Mas, para Vianna, por trás deste discurso não há nada mais do que o velho racismo de sempre contra uma minoria histórica na Europa: os ciganos, que migram do leste, "onde essas populações são vítimas de discriminações". Vianna acredita que medidas como essa são uma cortina de fumaça para a real intenção, que é excluir essas pessoas. "Como não se pode dizer que são medidas contra tal categoria de população, porque isso seria contrário à legislação europeia, então, vem essa maneira de disfarçar as coisas dizendo: 'é uma medida geral, os Estados têm de se proteger".

Reação conservadora

Ele acredita que a melhor maneira de proteção é universalizar e equilibrar a distribuição do estado de bem-estar social. Mas isso é a contramão da tendência atual, em que as políticas sociais e os serviços públicos são cortados aos montes, usando a crise da dívida como desculpa. É verdade que os cortes só fizeram agravar a crise, aumentaram o desemprego, estagnaram economias e ampliaram a transferência maligna da renda do trabalhador para o sistema financeiro.

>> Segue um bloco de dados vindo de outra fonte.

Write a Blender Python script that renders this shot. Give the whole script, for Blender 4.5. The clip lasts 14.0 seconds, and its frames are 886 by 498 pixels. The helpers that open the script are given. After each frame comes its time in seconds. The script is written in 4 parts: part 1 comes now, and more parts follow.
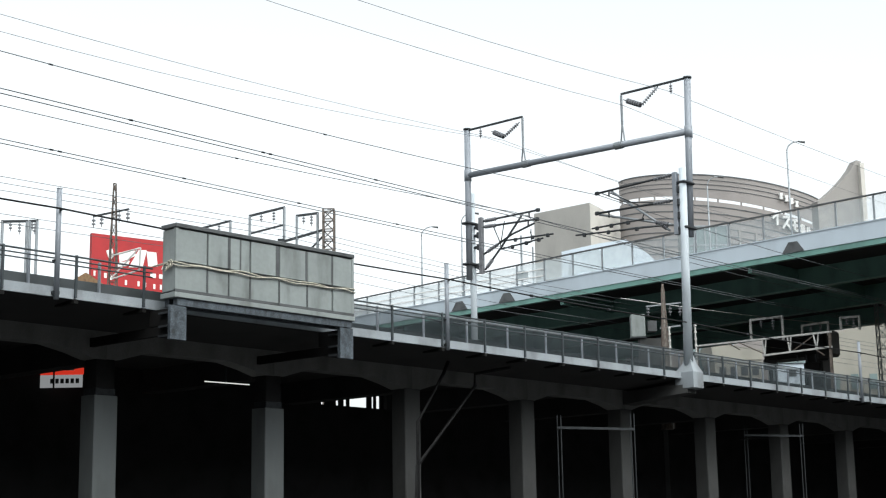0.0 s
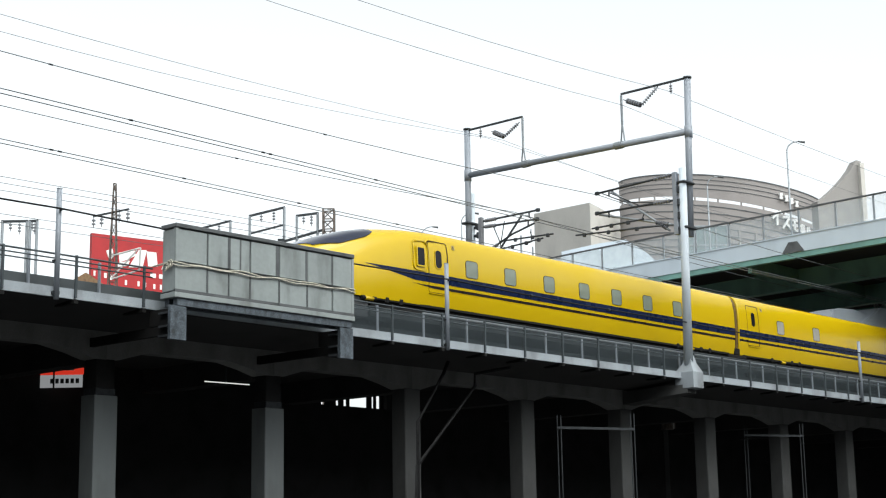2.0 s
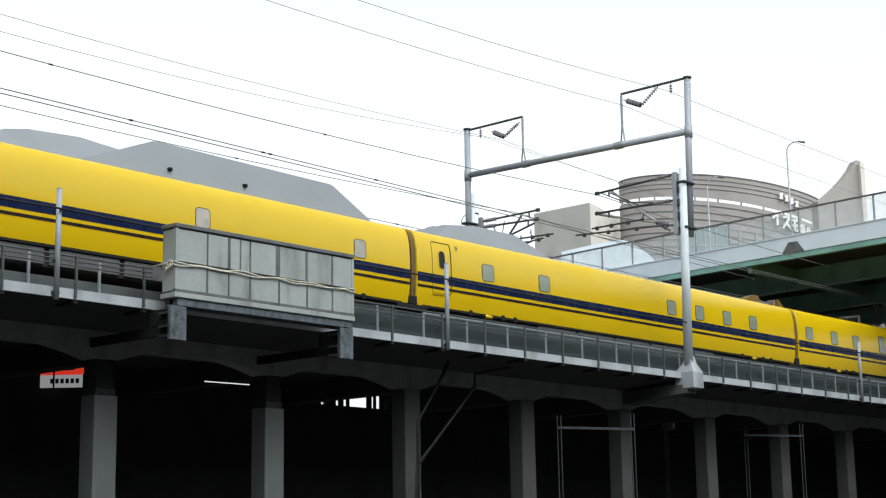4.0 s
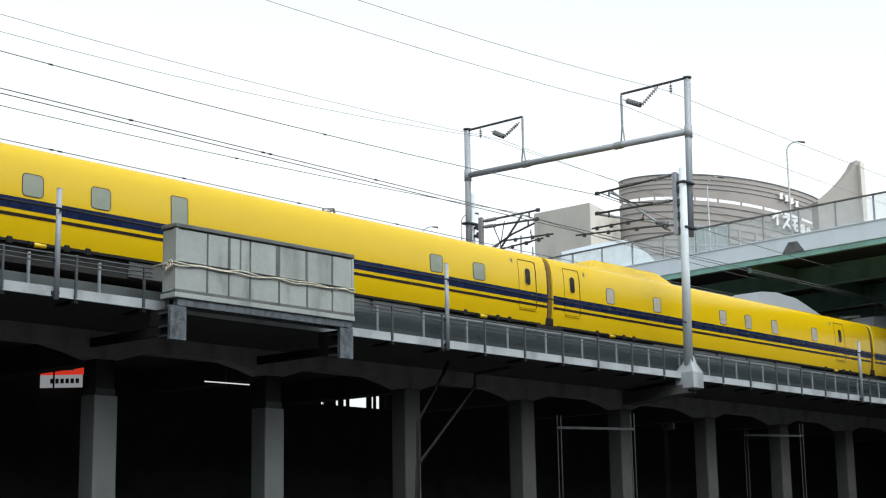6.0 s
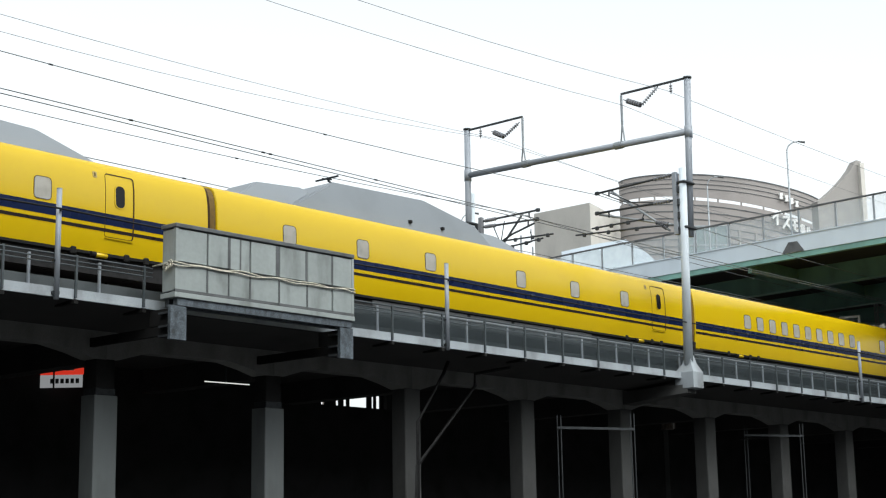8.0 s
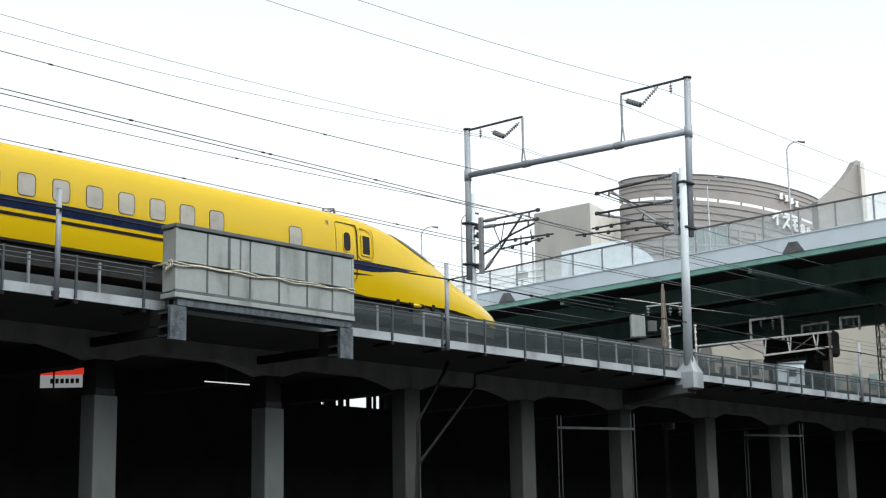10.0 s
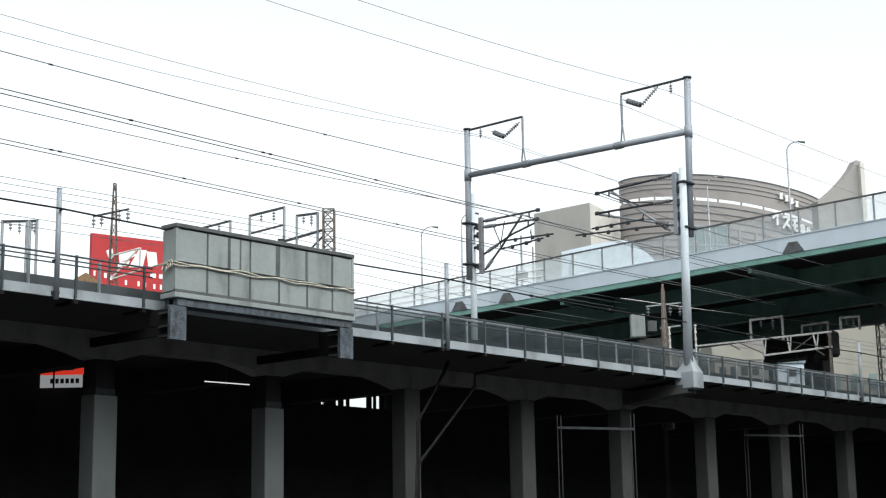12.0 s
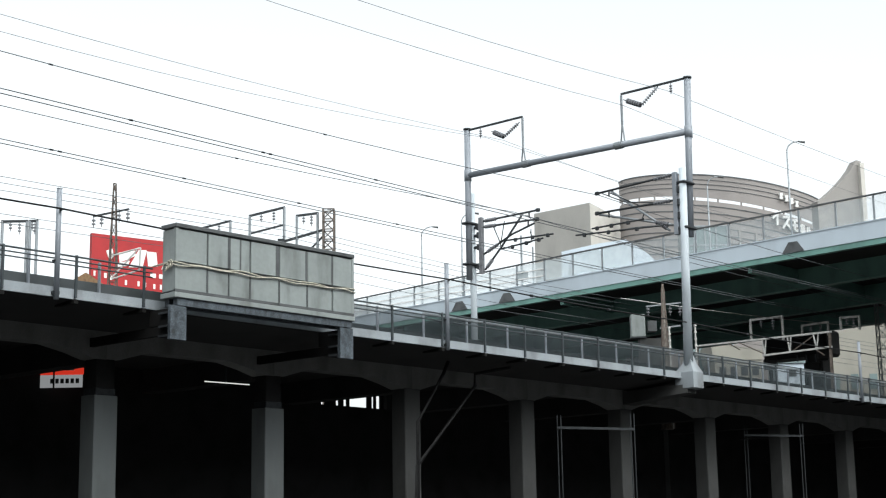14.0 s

Vianna acha que há uma espécie de revanche capitalista em curso: "Depois que desapareceu o medo do comunismo, que tinha levado as classes dominantes a fazer uma série de concessões, esse medo desapareceu. 'Vamos recuperar tudo aquilo que concedemos' (teriam determinado essas elites)". E é esse modelo de sociedade que defende a nova União Europeia pós-crise: o velho.